Are kernels a free lunch? Not quite.

- Kernels allow us to use features $\phi$ of very large dimension $d$.

- However computation is at least $O(n^2)$, where $n$ is the dataset size. We need to compute distances $K(x^{(i)}, x^{(j)})$, for all $i,j$.

- Approximate solutions can be found more quickly, but in practice kernel methods are not used with today's massive datasets.

- However, on small and medium-sized data, kernel methods will be at least as good as neural nets and probably much easier to train.

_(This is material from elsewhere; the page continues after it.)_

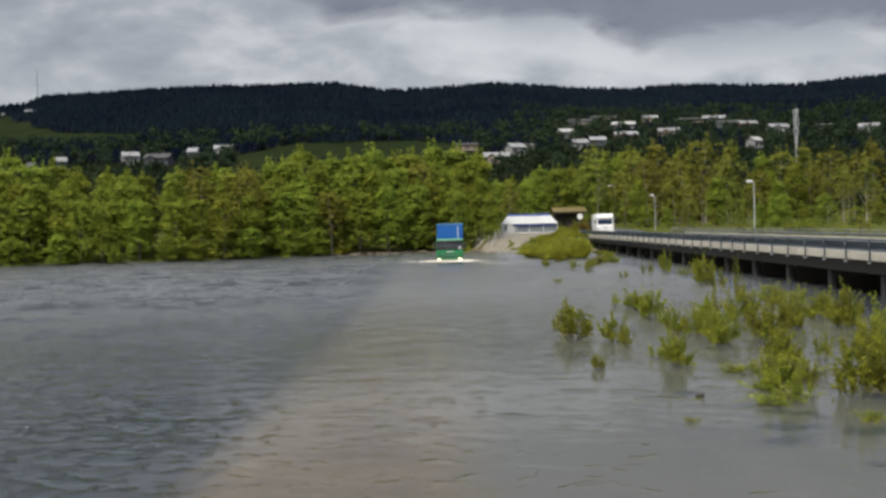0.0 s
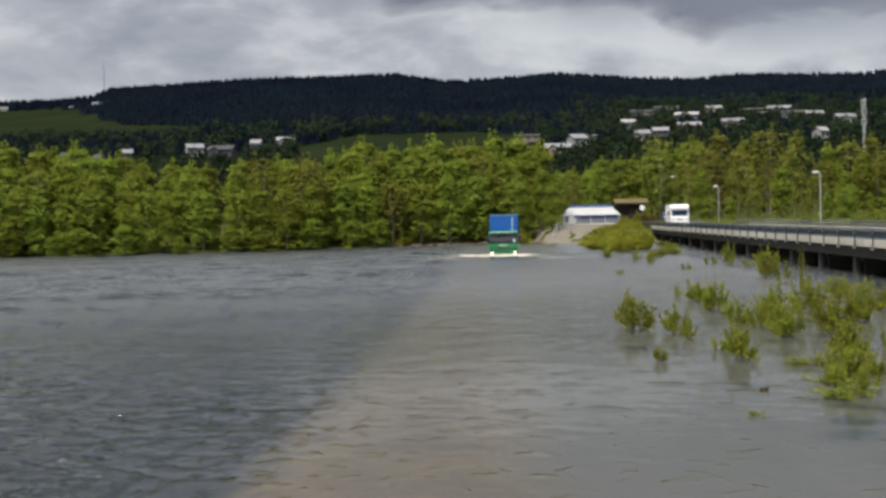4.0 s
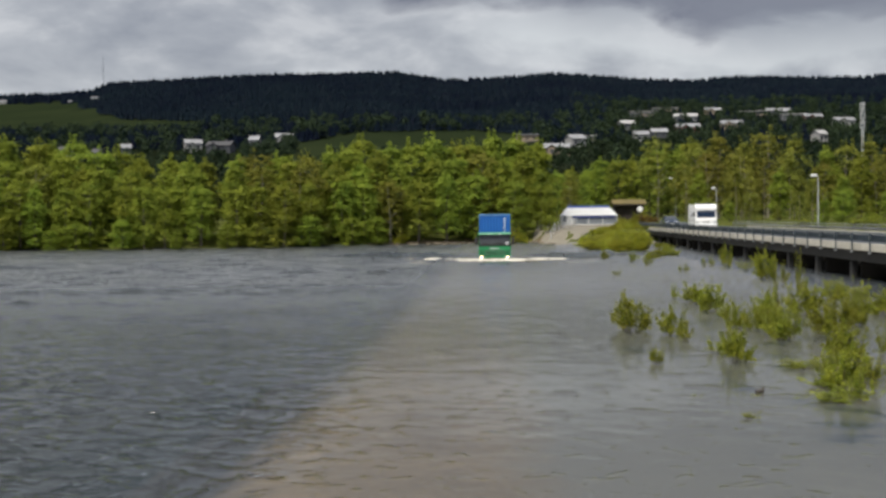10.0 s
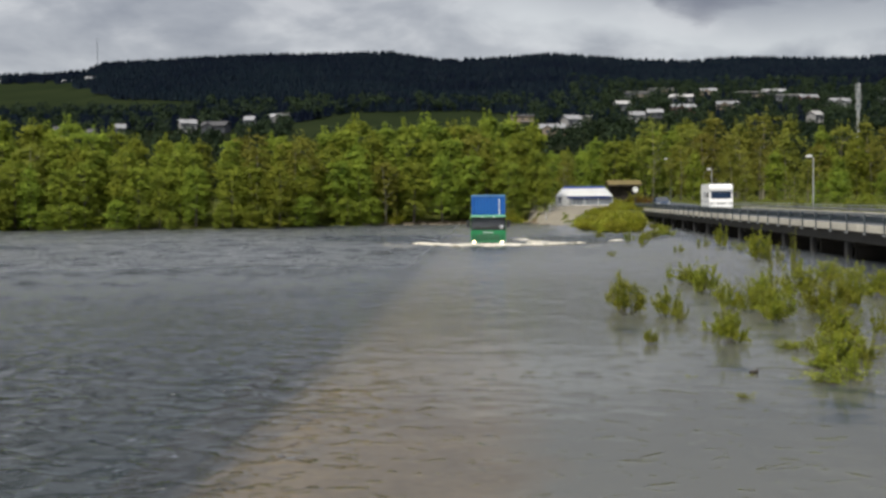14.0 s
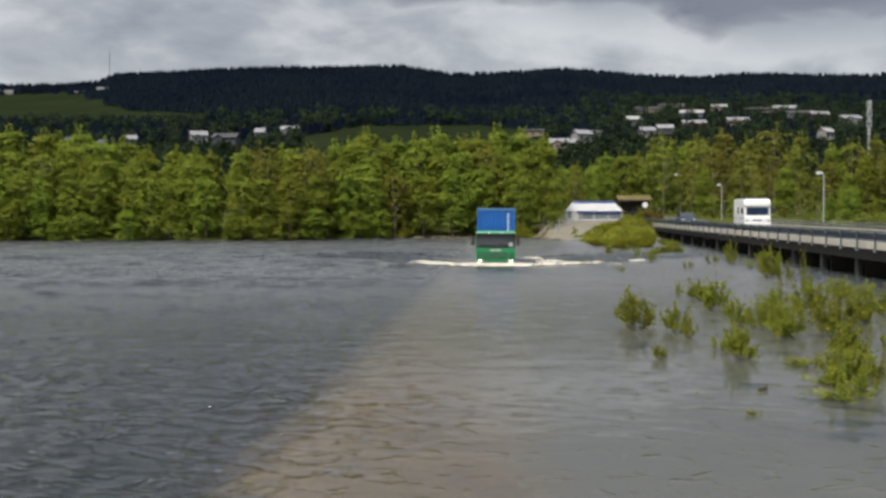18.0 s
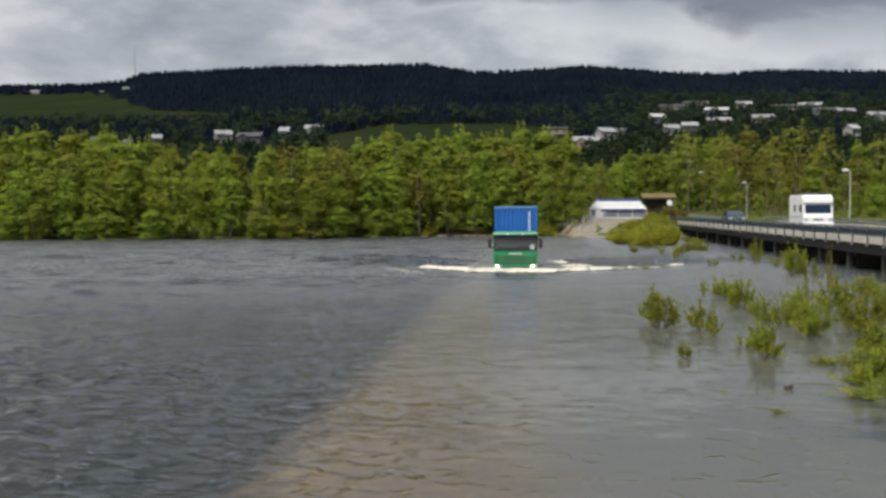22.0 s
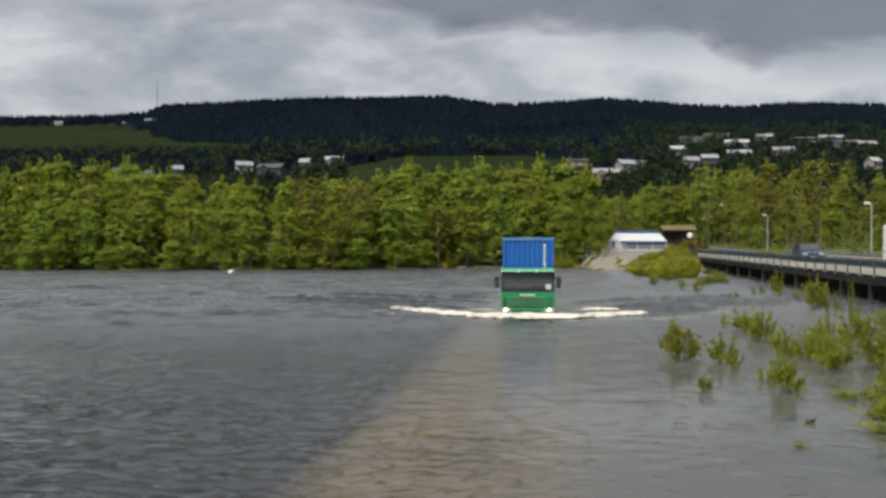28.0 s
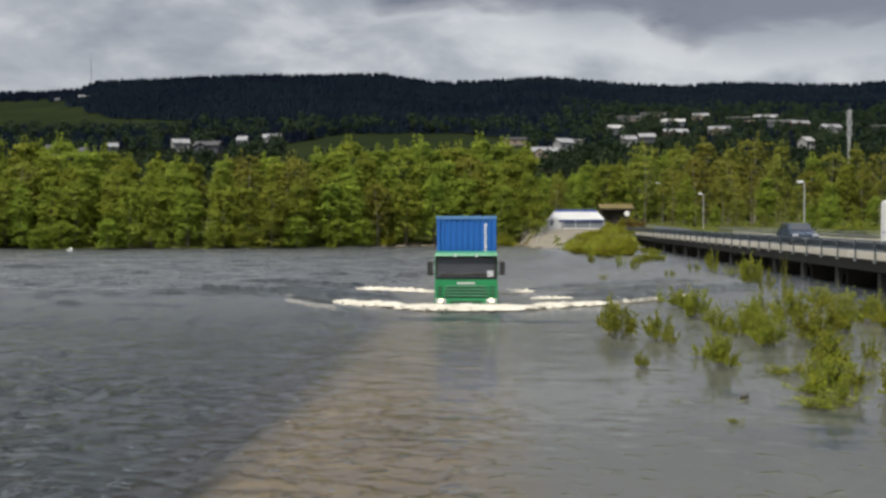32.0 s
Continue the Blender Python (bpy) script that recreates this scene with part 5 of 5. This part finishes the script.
# ---------------------------------------------------------------- what moves
TRUCK_Y = [(0, 111.5), (4, 103.8), (7.5, 96.9), (10.5, 91.0), (13, 86.3), (15, 82.0), (18, 75.7), (21, 69.2), (23, 65.5), (25.5, 61.3), (28, 57.0), (30, 53.3), (32, 49.7)]
TRUCK_X = [(0, 0.80), (2, 0.43), (4, 0.05), (6.5, -0.30), (9, -0.43), (12, -0.52), (15.5, -0.59), (18, -0.62), (20, -0.70), (22, -0.77), (24, -0.84), (26, -0.94), (28, -1.0), (30, -0.94), (32, -0.86)]
HOME_Y = [(0, 148.9), (2, 143.9), (4.5, 136.6), (7, 127.7), (9, 121.4), (12, 113.9), (15, 105.9), (18, 97.3), (21, 88.7), (23.5, 81.1), (25.5, 74.5), (27.5, 68.5), (29, 62.6), (30.5, 58.3), (32, 53.8)]
CAR_Y = [(0, 184.0), (10, 157.0), (19, 130.6), (23, 114.3), (25, 106.7), (27.5, 96.5), (29, 89.1), (30, 84.5), (31, 80.1), (32, 75.7)]


# the truck keeps a little further off early on
TRUCK_Y = [(t, y * float(np.interp(t, [0, 9, 18, 24, 28, 32], [1.04, 1.04, 1.042, 1.034, 1.018, 1.0]))) for t, y in TRUCK_Y]


def along(rows, t):
    return float(np.interp(t, [r[0] for r in rows], [r[1] for r in rows]))


def eased(rows, t, w=1.0):
    return sum(along(rows, min(max(t + d, 0), 32)) for d in (-w, -w / 2, 0, w / 2, w)) / 5


def spin(wheels, path, radius, step):
    """Turns wheels by the way that their vehicle has gone."""
    y0 = eased(path, 0)
    for wh in wheels:
        p = wh.matrix_basis.translation.copy()
        rows = []
        n = int(round(32 / step))
        for i in range(n + 1):
            t = 32 * i / n
            a = math.degrees((y0 - eased(path, t)) / radius)
            rows.append((t, Matrix.Translation(p) @ pose(0, 0, 0, a, 0, 0)))
        walk(wh, rows)


def motions():
    walk(water, [(0, pose(0, 0, 0)), (32, pose(4.2, -1.2, 0))])
    rows, wrows = [], []
    for i in range(33):
        t = float(i)
        x, y = eased(TRUCK_X, t), (along(TRUCK_Y, t) if t in (0, 32) else eased(TRUCK_Y, t))
        dx = (eased(TRUCK_X, min(t + 1, 32)) - eased(TRUCK_X, max(t - 1, 0))) / (min(t + 1, 32) - max(t - 1, 0))
        turn = -math.degrees(math.atan2(-dx, 1.98)) * (0.35 if t < 8 else 0.5)
        bob = 0.012 * math.sin(t * 2.1)
        rows.append((t, pose(x, y, ROAD_Z + bob, 0.2 * math.sin(t * 1.7), 0.3 * math.sin(t * 1.1), turn)))
        wrows.append((t, pose(x + 0.03 * math.sin(turn), y - 2.05, 0.08, 0, 0, turn)))
    walk(truck, rows)
    walk(bow_wave, wrows)
    # how far the foaming crest reaches out on either side; each length of it rises as the reach comes to it
    reach = {-1: [(0, 3.2), (2, 3.3), (10, 5.4), (15, 6.0), (19, 6.0), (23, 5.2), (25.5, 5.9), (28, 7.1), (30, 7.0), (32, 4.7)],
             1: [(0, 1.6), (2, 1.8), (10, 5.2), (15, 6.8), (19, 7.9), (23, 7.8), (25.5, 6.4), (28, 5.8), (30, 5.6), (32, 8.4)]}
    reach[0] = [(0, 0.0), (28, 0.0), (30, 3.8), (31, 5.5), (32, 6.5)]  # spray of the rear wheels
    for ob, s, mid in wave_pieces:
        walk(ob, [(float(t), pose(0.06 * math.sin(t * 1.1 + mid), 0, -0.34 * (1 - float(smooth01((eased(reach[s], t) - mid) / 1.0 + 0.5))) + 0.012 * math.sin(t * 1.9 + mid))) for t in range(33)])
    mx = BX0 + 1.84
    walk(motorhome, [(float(t), pose(mx, eased(HOME_Y, t), DECK + 0.003)) for t in range(33)])
    walk(car, [(float(t), pose(mx + 3.6 * float(smooth01((eased(CAR_Y, t) - BY1 + 3) / 18)), eased(CAR_Y, t), max(DECK + 0.003, ground1(23.5, eased(CAR_Y, t)) + 0.14))) for t in range(33)])
    spin(truck_wheels, TRUCK_Y, 0.5, 0.32)
    spin(motorhome_wheels, HOME_Y, 0.33, 0.11)
    spin(car_wheels, CAR_Y, 0.3, 0.08)
    d = 118.0
    fly = [(0, 15.0, 156.0, 1.25), (20.5, 15.0, 156.0, 1.25), (22.2, 10.1, 140.0, 0.8), (22.85, -0.010 * d, d, 0.5), (23.1, -0.030 * d, d, 0.5)]
    for t, u, e in ((23.5, -0.0988, -0.0255), (24.0, -0.124, -0.0269), (24.5, -0.1457, -0.0263), (25.0, -0.1639, -0.026), (25.5, -0.1783, -0.026), (27.5, -0.259, -0.0262),
                    (28.0, -0.2688, -0.0259), (28.5, -0.2679, -0.0246), (29.0, -0.2673, -0.0221), (29.5, -0.2677, -0.0222), (30.0, -0.2757, -0.0227), (31.0, -0.314, -0.0272), (32.0, -0.3521, -0.0272)):
        fly.append((t, u * d, d, max(3.5 + e * d, 0.25)))
    walk(gull, [(t, pose(x, y, z)) for t, x, y, z in fly])
    for s, wing in zip((-1, 1), gull_wings):
        rows = [(0.0, pose(0, 0, 0)), (21.4, pose(0, 0, 0))]
        rows += [(21.5 + 0.15 * i, pose(0, 0, 0, s * 32 * math.sin(i * 1.55), 0, 0)) for i in range(71)]
        walk(wing, rows)


motions()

- A kernel is a function $K: \mathcal{X} \times \mathcal{X} \to [0,\infty]$ that defines a notion of similarity over pairs of vectors in $\mathcal{X}$.

- Kernels are often associated with high-dimensional features $\phi$ and implicitly map inputs to this feature space.

- Kernels can be incorporated into many machine learning algorithms, which enables them to learn highly nonlinear models.

Examples of algorithms in which we can use kernels include:

- Supervised learning algorithms: linear regression, logistic regression, support vector machines, etc.
- Unsupervised learning algorithms: PCA, density estimation.

Kernels are very powerful because they can be used throughout machine learning.